If you like themes, the rotating frames or gallery wall might be a fun way to pull together photos from several trips. So maybe you like sunsets. Or windows speak to you. Take a similarly composed shot every time you travel, and you’ll have a nice collection.
Even less permanent than framed images is Cleveland’s Polaroid project: She bought a modern-day version of the instant camera and hangs the prints up on clothespins around her house. “It’s a cool way to shoot, and a lot of people haven’t seen” the Polaroid approach, she says.
Cleveland endorses other projects that can be easily completed with the help of a site such as Shutterfly or Snapfish. They include stationery, postcards, calendars and magnets.
Another idea of Guzman’s isn’t limited to vacation photos, or even to photos at all She has set up Gmail accounts for her kids, and she sends them pictures, audio snippets or videos as a kind of living archive.

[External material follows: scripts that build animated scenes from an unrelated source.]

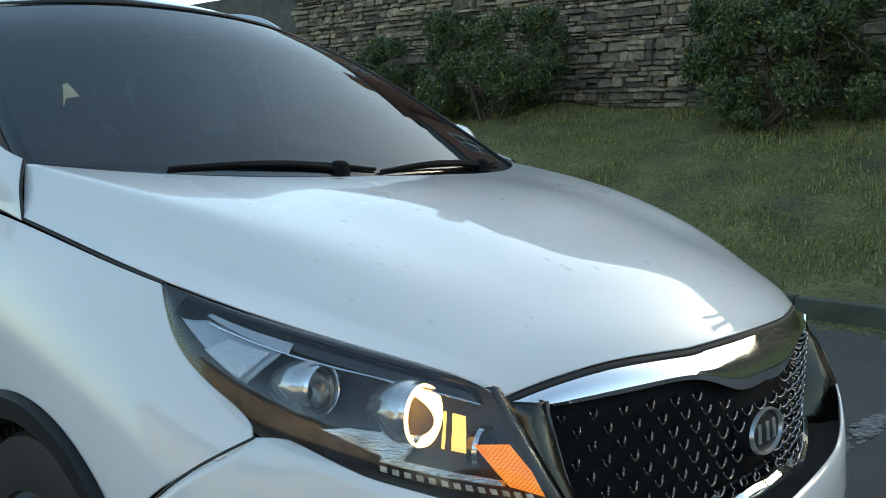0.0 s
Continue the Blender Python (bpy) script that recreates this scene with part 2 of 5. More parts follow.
bt = BRICK.node_tree.nodes.new("ShaderNodeTexBrick")
bt.inputs["Scale"].default_value = 1.0
bt.inputs["Brick Width"].default_value = 0.225
bt.inputs["Row Height"].default_value = 0.075
bt.inputs["Mortar Size"].default_value = 0.01
bt.inputs["Color1"].default_value = (0.30, 0.115, 0.07, 1)
bt.inputs["Color2"].default_value = (0.22, 0.085, 0.055, 1)
bt.inputs["Mortar"].default_value = (0.3, 0.27, 0.24, 1)
bc = BRICK.node_tree.nodes.new("ShaderNodeTexCoord")
bm_ = BRICK.node_tree.nodes.new("ShaderNodeMapping")
bm_.inputs["Rotation"].default_value = (radians(90), 0, 0)
BRICK.node_tree.links.new(bc.outputs["Object"], bm_.inputs[0])
BRICK.node_tree.links.new(bm_.outputs[0], bt.inputs["Vector"])
BRICK.node_tree.links.new(bt.outputs["Color"], BRICK.node_tree.nodes["Principled BSDF"].inputs[0])
CREAM = material("cream_render", (0.55, 0.43, 0.3), 0.85)
ramp(CREAM, tex(CREAM, "noise", 1.5, 7), [(0.3, (0.48, 0.36, 0.24)), (0.7, (0.62, 0.5, 0.36))])
SLATE = material("slate_roof", (0.07, 0.07, 0.078), 0.7)
ramp(SLATE, tex(SLATE, "noise", 4, 6, stretch=(1, 1, 4)), [(0.3, (0.05, 0.05, 0.056)), (0.7, (0.095, 0.093, 0.1))])
WHITEFRAME = material("white_window_frame", (0.78, 0.78, 0.76), 0.45)
ramp(WHITEFRAME, tex(WHITEFRAME, "noise", 3, 5), [(0.3, grey(0.72)), (0.7, grey(0.82))])
PANE = material("dark_window_pane", (0.03, 0.035, 0.04), 0.05, 0, 0.6)

# ---------------------------------------------------------------- building blocks


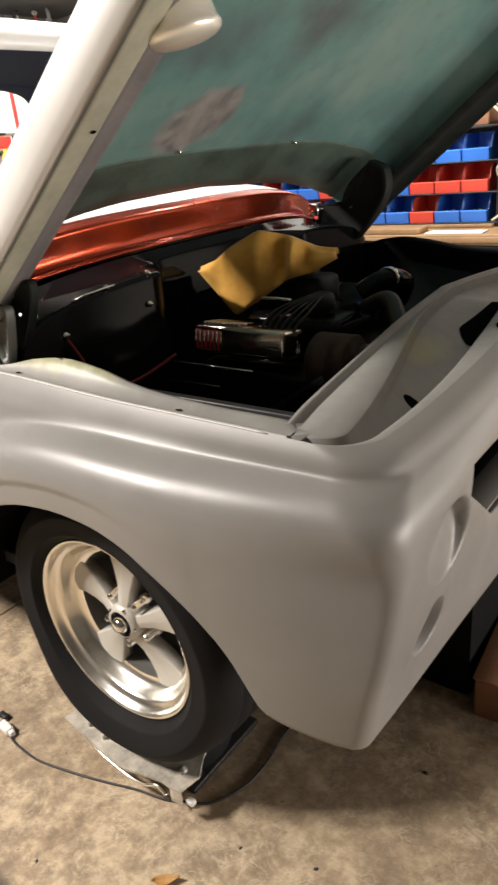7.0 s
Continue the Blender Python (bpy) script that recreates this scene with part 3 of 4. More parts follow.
def slot_shade():
    """A dark lens-shaped sheet low on the trough wall, painted as an opening's shade."""
    near, far = [], []
    for E, d, prof, xp, zb in support_cuts():
        for rows_, a in ((near, (E.y - 0.63) / 0.36), (far, (2 * YC - E.y - 0.63) / 0.36)):
            if 0 < a < 1:
                (ua, za), (ub, zb_) = prof[12], prof[15]
                w = 0.60 * (1 - a) ** 0.8 * min(math.sqrt(a / 0.2), 1.0)
                row = [Vector((E.x + d.x * (ub + (ua - ub) * w * q), E.y + d.y * (ub + (ua - ub) * w * q), zb_ + (za - zb_) * w * q + 0.0015)) for q in (-0.02, 0.5, 1)]
                rows_.append(row if rows_ is near else [Vector((p.x, 2 * YC - p.y, p.z)) for p in row])
    rows = near + far[::-1]
    return to_bm(sheet(rows))


part("slot_shade", slot_shade(), M_HOLE, support)
latch_parts = [box(-0.03, -0.055, 0.0, 0.03, 0.055, 0.006, 0.003)]
rng = random.Random(8)
for i in range(7):
    latch_parts.append(moved(box(-0.010, -0.014, 0.0, 0.010, 0.014, 0.014, 0.005), pose(rng.uniform(-0.018, 0.018), -0.045 + 0.015 * i, 0.002, rng.uniform(-15, 15), rng.uniform(-15, 15), rng.uniform(0, 90))))
M_GRIME = paint("oily_grime", (0.075, 0.072, 0.066), 0.6, 0.8, big=40, grain=120, bump=0.3)
part("hood_latch", moved(join(*latch_parts), pose(0.662, 0.905, seam_height(0.87) - 0.002, 0, 0, -8) @ Matrix.Diagonal((1.25, 1.35, 1.2, 1))), M_GRIME, truck, "dirty grey hood latch")
part("latch_bar", moved(box(-0.006, -0.03, 0.0, 0.006, 0.03, 0.01, 0.003), pose(0.668, 1.0, seam_height(0.87) - 0.003, 0, 0, -10)), M_GRIME, truck)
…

Then they can rediscover these moments in later years.
Now that you have all these ideas for your photos? Try to rein in your shutter finger.
Guzman says that she once saw a man go through the Sistine Chapel without ever looking up at the paintings. He viewed the ceiling through his gadget.
“I’ve sort of forced myself to not reach for my camera as often as I have in the past,” she says, even intentionally burying it in her bag. “If you don’t have the camera at the ready at all times . . . you’re less likely to draw.”
Cleveland agrees. Even she, a travel photographer, tries to set aside a day or a few hours in which she doesn’t use her camera.
“It’s fine to take photos at the beginning,” she says, which is advice that she repeats to students in her smartphone-photography class. What comes next: “Telling people to focus on enjoying themselves.”